■ Objective ■
Transcribe all of the material exactly. Any picture in it should be left out.

--- begin ---

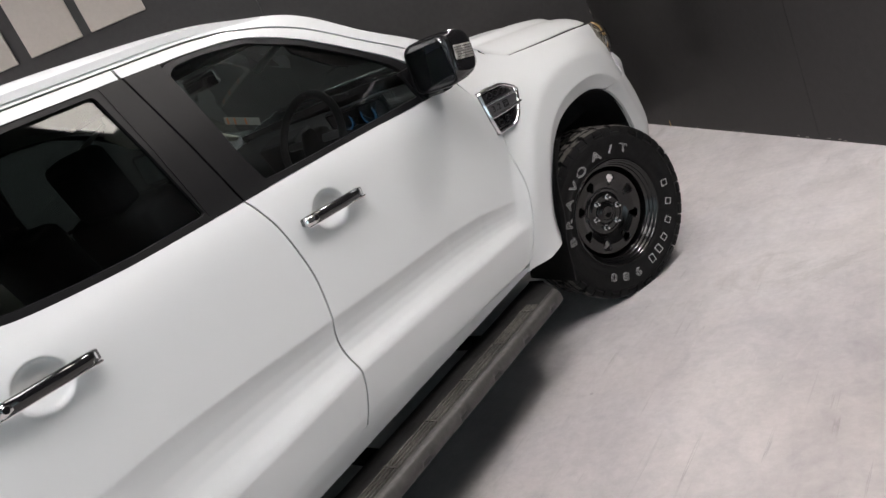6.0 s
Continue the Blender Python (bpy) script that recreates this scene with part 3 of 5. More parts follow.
panel("front_door_frame", PAINT, front_frame_out, front_frame_in, None, None, 60, 6, fold=0.012)


def rounded(loop, cut=0.014):
    """A closed loop of straight runs with its corners cut round, nine points to a corner."""
    p = np.array(loop, float)
    pts = []
    for a, b, c in zip(np.roll(p, 1, 0), p, np.roll(p, -1, 0)):
        u, v = a - b, c - b
        d = min(cut, 0.4 * np.linalg.norm(u), 0.4 * np.linalg.norm(v))
        e, f = b + u / np.linalg.norm(u) * d, b + v / np.linalg.norm(v) * d
        pts += [(1 - t) ** 2 * e + 2 * t * (1 - t) * b + t * t * f for t in np.linspace(0, 1, 9)]
    return np.array(pts + pts[:1])


def ring(name, outer, inner, mat, out=0.0, fold=0.008, label=""):
    """A closed band between two loops of (run, height) on the flank."""
    for side in (1, -1):
        a, b = rounded(outer), rounded(inner)
        g = np.stack([a, b])
        shell(name, flank(g, out, side), flank(g, out - fold, side), mat, truck, label, flip=side < 0)


rear_win_out = [(0.741, 1.366), (0.713, 1.46), (0.711, 1.573), (0.722, 1.692), (0.96, 1.697), (1.20, 1.699), (1.425, 1.698), (1.435, 1.50), (1.448, 1.279), (1.207, 1.285), (1.05, 1.296), (0.91, 1.311), (0.79, 1.340)]
rear_win_in = [(0.776, 1.378), (0.766, 1.47), (0.760, 1.573), (0.764, 1.674), (0.95, 1.678), (1.18, 1.680), (1.382, 1.680), (1.405, 1.50), (1.430, 1.300), (1.215, 1.303), (1.06, 1.314), (0.92, 1.330), (0.805, 1.358)]
front_win_out = [(1.625, 1.279), (1.600, 1.40), (1.585, 1.55), (1.582, 1.670), (1.62, 1.688), (1.73, 1.689), (1.90, 1.671), (2.08, 1.604), (2.26, 1.500), (2.39, 1.418), (2.47, 1.344), (2.515, 1.272), (2.45, 1.250), (2.2, 1.258), (1.9, 1.270), (1.7, 1.276)]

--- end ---

■ Response for this exercise ■
6.0 s
Continue the Blender Python (bpy) script that recreates this scene with part 3 of 5. More parts follow.
panel("front_door_frame", PAINT, front_frame_out, front_frame_in, None, None, 60, 6, fold=0.012)


def rounded(loop, cut=0.014):
    """A closed loop of straight runs with its corners cut round, nine points to a corner."""
    p = np.array(loop, float)
    pts = []
    for a, b, c in zip(np.roll(p, 1, 0), p, np.roll(p, -1, 0)):
        u, v = a - b, c - b
        d = min(cut, 0.4 * np.linalg.norm(u), 0.4 * np.linalg.norm(v))
        e, f = b + u / np.linalg.norm(u) * d, b + v / np.linalg.norm(v) * d
        pts += [(1 - t) ** 2 * e + 2 * t * (1 - t) * b + t * t * f for t in np.linspace(0, 1, 9)]
    return np.array(pts + pts[:1])


def ring(name, outer, inner, mat, out=0.0, fold=0.008, label=""):
    """A closed band between two loops of (run, height) on the flank."""
    for side in (1, -1):
        a, b = rounded(outer), rounded(inner)
        g = np.stack([a, b])
        shell(name, flank(g, out, side), flank(g, out - fold, side), mat, truck, label, flip=side < 0)


rear_win_out = [(0.741, 1.366), (0.713, 1.46), (0.711, 1.573), (0.722, 1.692), (0.96, 1.697), (1.20, 1.699), (1.425, 1.698), (1.435, 1.50), (1.448, 1.279), (1.207, 1.285), (1.05, 1.296), (0.91, 1.311), (0.79, 1.340)]
rear_win_in = [(0.776, 1.378), (0.766, 1.47), (0.760, 1.573), (0.764, 1.674), (0.95, 1.678), (1.18, 1.680), (1.382, 1.680), (1.405, 1.50), (1.430, 1.300), (1.215, 1.303), (1.06, 1.314), (0.92, 1.330), (0.805, 1.358)]
front_win_out = [(1.625, 1.279), (1.600, 1.40), (1.585, 1.55), (1.582, 1.670), (1.62, 1.688), (1.73, 1.689), (1.90, 1.671), (2.08, 1.604), (2.26, 1.500), (2.39, 1.418), (2.47, 1.344), (2.515, 1.272), (2.45, 1.250), (2.2, 1.258), (1.9, 1.270), (1.7, 1.276)]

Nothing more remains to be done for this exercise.